• _Task description_
Your task is to copy the listing exactly, with the pictures left out.
## BEGIN
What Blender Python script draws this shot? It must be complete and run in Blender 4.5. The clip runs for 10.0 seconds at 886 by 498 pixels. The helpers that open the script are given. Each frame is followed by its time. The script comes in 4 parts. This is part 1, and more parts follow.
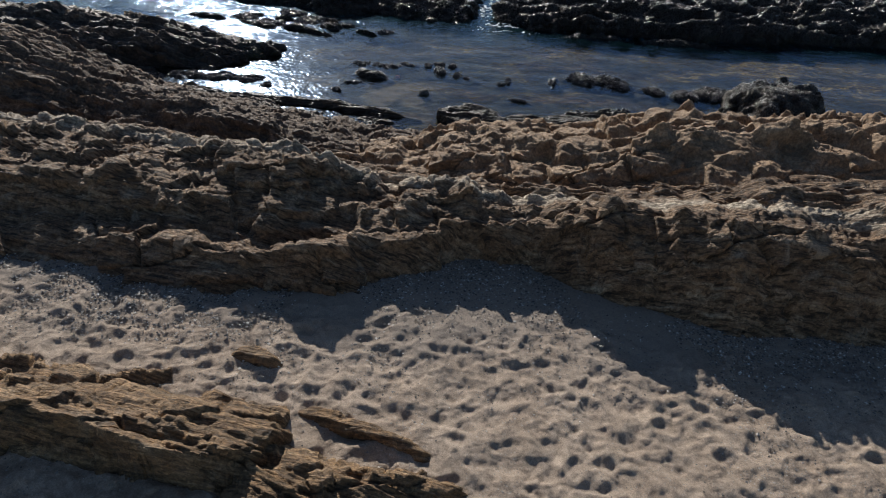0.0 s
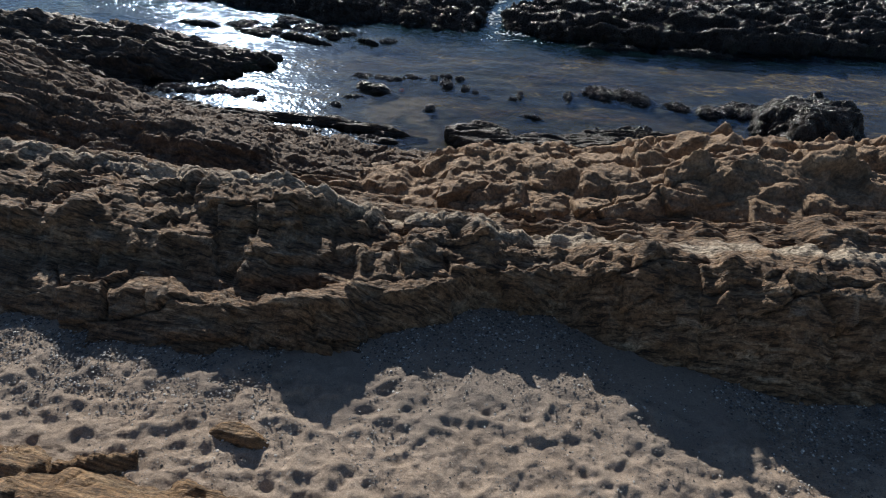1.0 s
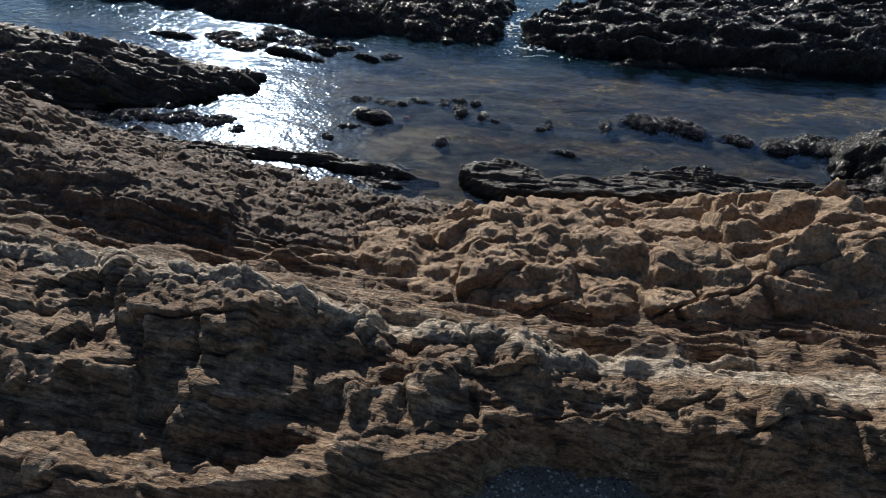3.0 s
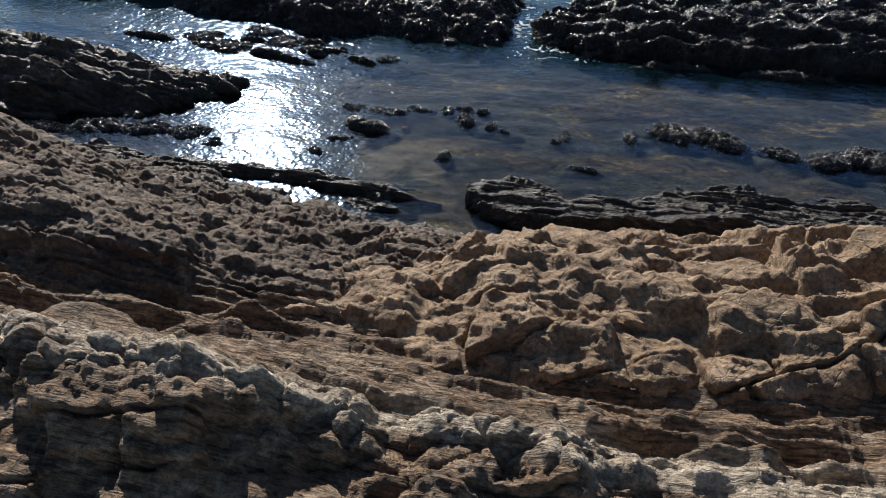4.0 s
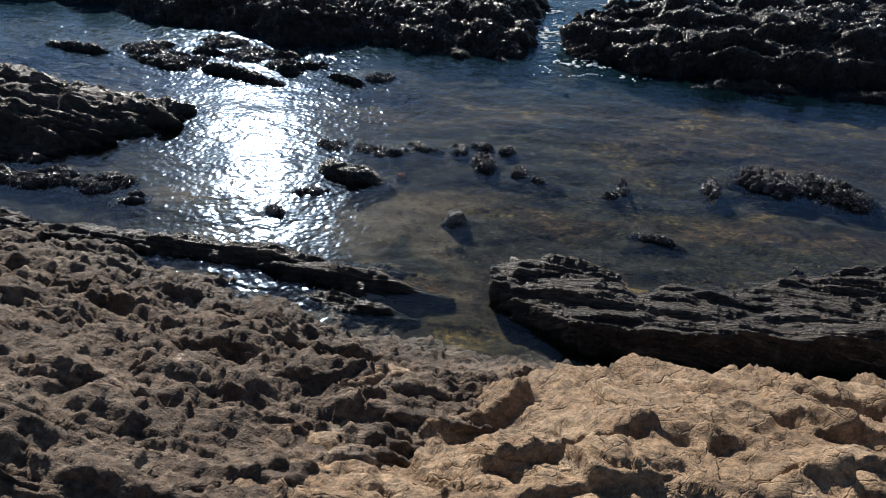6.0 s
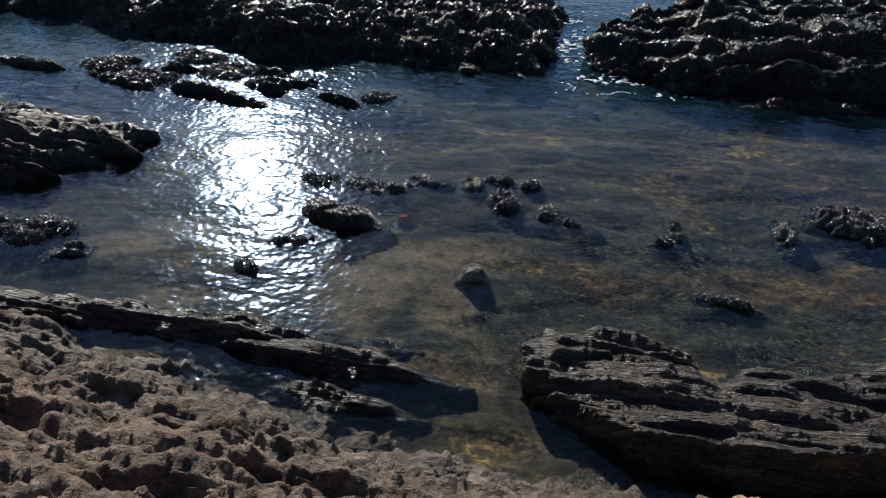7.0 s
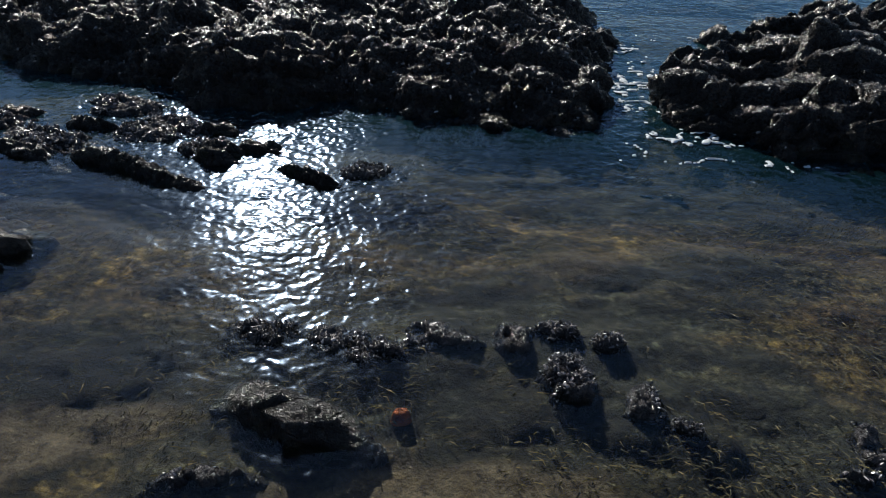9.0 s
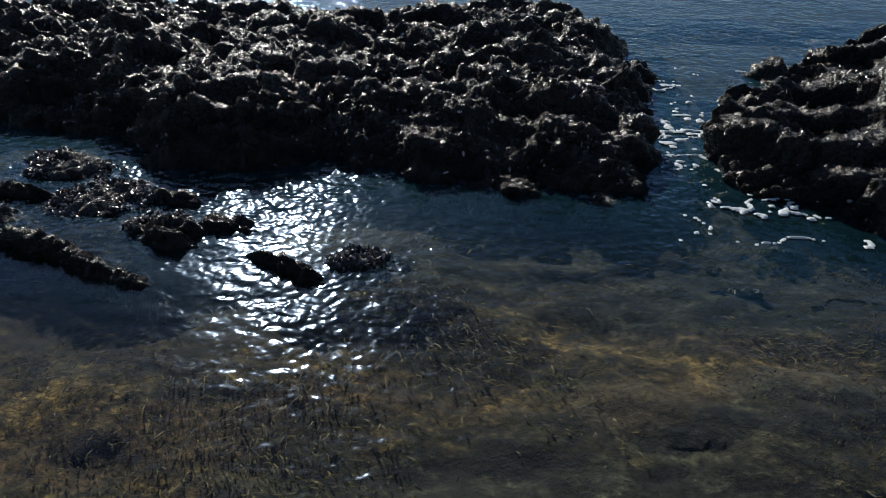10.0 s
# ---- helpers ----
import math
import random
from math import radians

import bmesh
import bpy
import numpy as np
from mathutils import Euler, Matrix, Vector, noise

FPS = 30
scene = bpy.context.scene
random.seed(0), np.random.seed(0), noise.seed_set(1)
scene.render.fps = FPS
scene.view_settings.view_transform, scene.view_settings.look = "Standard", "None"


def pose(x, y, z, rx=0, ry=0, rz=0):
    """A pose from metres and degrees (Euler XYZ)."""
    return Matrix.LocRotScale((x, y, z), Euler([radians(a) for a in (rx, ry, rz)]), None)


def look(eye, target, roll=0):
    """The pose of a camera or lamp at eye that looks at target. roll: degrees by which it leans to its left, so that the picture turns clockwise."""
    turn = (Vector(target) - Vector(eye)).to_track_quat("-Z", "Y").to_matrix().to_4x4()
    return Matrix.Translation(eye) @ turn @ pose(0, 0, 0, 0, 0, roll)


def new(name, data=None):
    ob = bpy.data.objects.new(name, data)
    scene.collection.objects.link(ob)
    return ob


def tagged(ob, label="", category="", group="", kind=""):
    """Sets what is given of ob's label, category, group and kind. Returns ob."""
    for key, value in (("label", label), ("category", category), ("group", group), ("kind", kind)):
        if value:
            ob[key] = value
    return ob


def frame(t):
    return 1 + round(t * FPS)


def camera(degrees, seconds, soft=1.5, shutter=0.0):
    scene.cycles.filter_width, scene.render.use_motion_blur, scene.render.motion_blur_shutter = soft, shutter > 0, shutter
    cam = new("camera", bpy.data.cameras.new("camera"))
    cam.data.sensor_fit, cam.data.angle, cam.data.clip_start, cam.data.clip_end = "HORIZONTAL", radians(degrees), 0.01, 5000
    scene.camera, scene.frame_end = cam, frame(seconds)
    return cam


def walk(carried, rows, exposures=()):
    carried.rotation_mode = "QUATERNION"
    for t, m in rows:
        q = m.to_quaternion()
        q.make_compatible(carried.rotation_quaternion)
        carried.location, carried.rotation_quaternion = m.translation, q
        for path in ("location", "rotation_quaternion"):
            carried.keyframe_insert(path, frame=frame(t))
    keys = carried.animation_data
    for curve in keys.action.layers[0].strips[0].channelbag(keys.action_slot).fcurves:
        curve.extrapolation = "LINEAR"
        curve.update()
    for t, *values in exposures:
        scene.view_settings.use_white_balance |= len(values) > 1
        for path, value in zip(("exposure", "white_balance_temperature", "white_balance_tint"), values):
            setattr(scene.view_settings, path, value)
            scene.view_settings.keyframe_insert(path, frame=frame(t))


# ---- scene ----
cam = camera(66.0, 10.0, soft=1.0)
PATH = [
    (0, (0.777, 0.347, 5.894), (0.679, 1.932, 4.678), 1.4),
    (0.5, (0.692, 0.884, 5.789), (0.591, 2.47, 4.574), 1.4),
    (1, (0.594, 1.419, 5.683), (0.491, 3.006, 4.469), 1.4),
    (1.5, (0.491, 1.96, 5.545), (0.387, 3.547, 4.332), 1.4),
    (2, (0.399, 2.516, 5.399), (0.293, 4.105, 4.189), 1.4),
    (2.5, (0.312, 3.111, 5.273), (0.206, 4.7, 4.064), 1.5),
    (4, (0.11, 4.973, 4.632), (-0.001, 6.563, 3.423), 1.4),
    (4.5, (0.037, 5.637, 4.416), (-0.074, 7.226, 3.207), 1.4),
    (5, (-0.034, 6.332, 4.171), (-0.146, 7.922, 2.963), 1.4),
    (5.5, (-0.112, 7.019, 3.985), (-0.225, 8.607, 2.775), 1.3),
    (7, (-0.428, 8.983, 3.247), (-0.54, 10.604, 2.081), 1.0),
    (7.5, (-0.513, 9.649, 3.093), (-0.629, 11.271, 1.929), 0.8),
    (8, (-0.589, 10.312, 2.958), (-0.708, 11.935, 1.794), 0.8),
    (8.5, (-0.65, 10.968, 2.814), (-0.772, 12.591, 1.652), 0.7),
    (9, (-0.725, 11.614, 2.712), (-0.852, 13.24, 1.555), 0.5),
    (9.5, (-0.795, 12.281, 2.62), (-0.929, 13.913, 1.472), 0.3),
    (10, (-0.917, 12.951, 2.539), (-1.048, 14.591, 1.402), 0.2),
]
EXPOSURES = [(0, 0.22), (2.5, 0.31), (4.5, 0.42), (5.5, 0.39), (7.5, 0.32), (9, 0.2), (10, 0.04)]
walk(cam, [(t, look(eye, target, roll)) for t, eye, target, roll in PATH], EXPOSURES)

# ---- light: low sun over the sea, clear sky ----
SUN_WAY = Vector((-0.318, 0.808, 0.497)).normalized()
sun = new("sun", bpy.data.lights.new("sun", "SUN"))
sun.data.energy, sun.data.angle, sun.data.color = 4.8, radians(0.55), (1.0, 0.96, 0.9)
sun.matrix_world = look(SUN_WAY * 60, (0, 0, 0))
world = bpy.data.worlds.new("sky")
scene.world = world
world.use_nodes = True
wn = world.node_tree
wn.nodes.clear()
sky = wn.nodes.new("ShaderNodeTexSky")
sky.sky_type, sky.sun_disc = "NISHITA", False
sky.sun_elevation, sky.sun_rotation = math.asin(SUN_WAY.z), math.atan2(SUN_WAY.x, SUN_WAY.y)
sky.dust_density, sky.ozone_density = 0.35, 3.2
back = wn.nodes.new("ShaderNodeBackground")
back.inputs["Strength"].default_value = 0.067
wout = wn.nodes.new("ShaderNodeOutputWorld")
wn.links.new(sky.outputs[0], back.inputs["Color"])
wn.links.new(back.outputs[0], wout.inputs["Surface"])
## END
• _Result_
What Blender Python script draws this shot? It must be complete and run in Blender 4.5. The clip runs for 10.0 seconds at 886 by 498 pixels. The helpers that open the script are given. Each frame is followed by its time. The script comes in 4 parts. This is part 1, and more parts follow.
0.0 s
1.0 s
3.0 s
4.0 s
6.0 s
7.0 s
9.0 s
10.0 s
# ---- helpers ----
import math
import random
from math import radians

import bmesh
import bpy
import numpy as np
from mathutils import Euler, Matrix, Vector, noise

FPS = 30
scene = bpy.context.scene
random.seed(0), np.random.seed(0), noise.seed_set(1)
scene.render.fps = FPS
scene.view_settings.view_transform, scene.view_settings.look = "Standard", "None"


def pose(x, y, z, rx=0, ry=0, rz=0):
    """A pose from metres and degrees (Euler XYZ)."""
    return Matrix.LocRotScale((x, y, z), Euler([radians(a) for a in (rx, ry, rz)]), None)


def look(eye, target, roll=0):
    """The pose of a camera or lamp at eye that looks at target. roll: degrees by which it leans to its left, so that the picture turns clockwise."""
    turn = (Vector(target) - Vector(eye)).to_track_quat("-Z", "Y").to_matrix().to_4x4()
    return Matrix.Translation(eye) @ turn @ pose(0, 0, 0, 0, 0, roll)


def new(name, data=None):
    ob = bpy.data.objects.new(name, data)
    scene.collection.objects.link(ob)
    return ob


def tagged(ob, label="", category="", group="", kind=""):
    """Sets what is given of ob's label, category, group and kind. Returns ob."""
    for key, value in (("label", label), ("category", category), ("group", group), ("kind", kind)):
        if value:
            ob[key] = value
    return ob


def frame(t):
    return 1 + round(t * FPS)


def camera(degrees, seconds, soft=1.5, shutter=0.0):
    scene.cycles.filter_width, scene.render.use_motion_blur, scene.render.motion_blur_shutter = soft, shutter > 0, shutter
    cam = new("camera", bpy.data.cameras.new("camera"))
    cam.data.sensor_fit, cam.data.angle, cam.data.clip_start, cam.data.clip_end = "HORIZONTAL", radians(degrees), 0.01, 5000
    scene.camera, scene.frame_end = cam, frame(seconds)
    return cam


def walk(carried, rows, exposures=()):
    carried.rotation_mode = "QUATERNION"
    for t, m in rows:
        q = m.to_quaternion()
        q.make_compatible(carried.rotation_quaternion)
        carried.location, carried.rotation_quaternion = m.translation, q
        for path in ("location", "rotation_quaternion"):
            carried.keyframe_insert(path, frame=frame(t))
    keys = carried.animation_data
    for curve in keys.action.layers[0].strips[0].channelbag(keys.action_slot).fcurves:
        curve.extrapolation = "LINEAR"
        curve.update()
    for t, *values in exposures:
        scene.view_settings.use_white_balance |= len(values) > 1
        for path, value in zip(("exposure", "white_balance_temperature", "white_balance_tint"), values):
            setattr(scene.view_settings, path, value)
            scene.view_settings.keyframe_insert(path, frame=frame(t))


# ---- scene ----
cam = camera(66.0, 10.0, soft=1.0)
PATH = [
    (0, (0.777, 0.347, 5.894), (0.679, 1.932, 4.678), 1.4),
    (0.5, (0.692, 0.884, 5.789), (0.591, 2.47, 4.574), 1.4),
    (1, (0.594, 1.419, 5.683), (0.491, 3.006, 4.469), 1.4),
    (1.5, (0.491, 1.96, 5.545), (0.387, 3.547, 4.332), 1.4),
    (2, (0.399, 2.516, 5.399), (0.293, 4.105, 4.189), 1.4),
    (2.5, (0.312, 3.111, 5.273), (0.206, 4.7, 4.064), 1.5),
    (4, (0.11, 4.973, 4.632), (-0.001, 6.563, 3.423), 1.4),
    (4.5, (0.037, 5.637, 4.416), (-0.074, 7.226, 3.207), 1.4),
    (5, (-0.034, 6.332, 4.171), (-0.146, 7.922, 2.963), 1.4),
    (5.5, (-0.112, 7.019, 3.985), (-0.225, 8.607, 2.775), 1.3),
    (7, (-0.428, 8.983, 3.247), (-0.54, 10.604, 2.081), 1.0),
    (7.5, (-0.513, 9.649, 3.093), (-0.629, 11.271, 1.929), 0.8),
    (8, (-0.589, 10.312, 2.958), (-0.708, 11.935, 1.794), 0.8),
    (8.5, (-0.65, 10.968, 2.814), (-0.772, 12.591, 1.652), 0.7),
    (9, (-0.725, 11.614, 2.712), (-0.852, 13.24, 1.555), 0.5),
    (9.5, (-0.795, 12.281, 2.62), (-0.929, 13.913, 1.472), 0.3),
    (10, (-0.917, 12.951, 2.539), (-1.048, 14.591, 1.402), 0.2),
]
EXPOSURES = [(0, 0.22), (2.5, 0.31), (4.5, 0.42), (5.5, 0.39), (7.5, 0.32), (9, 0.2), (10, 0.04)]
walk(cam, [(t, look(eye, target, roll)) for t, eye, target, roll in PATH], EXPOSURES)

# ---- light: low sun over the sea, clear sky ----
SUN_WAY = Vector((-0.318, 0.808, 0.497)).normalized()
sun = new("sun", bpy.data.lights.new("sun", "SUN"))
sun.data.energy, sun.data.angle, sun.data.color = 4.8, radians(0.55), (1.0, 0.96, 0.9)
sun.matrix_world = look(SUN_WAY * 60, (0, 0, 0))
world = bpy.data.worlds.new("sky")
scene.world = world
world.use_nodes = True
wn = world.node_tree
wn.nodes.clear()
sky = wn.nodes.new("ShaderNodeTexSky")
sky.sky_type, sky.sun_disc = "NISHITA", False
sky.sun_elevation, sky.sun_rotation = math.asin(SUN_WAY.z), math.atan2(SUN_WAY.x, SUN_WAY.y)
sky.dust_density, sky.ozone_density = 0.35, 3.2
back = wn.nodes.new("ShaderNodeBackground")
back.inputs["Strength"].default_value = 0.067
wout = wn.nodes.new("ShaderNodeOutputWorld")
wn.links.new(sky.outputs[0], back.inputs["Color"])
wn.links.new(back.outputs[0], wout.inputs["Surface"])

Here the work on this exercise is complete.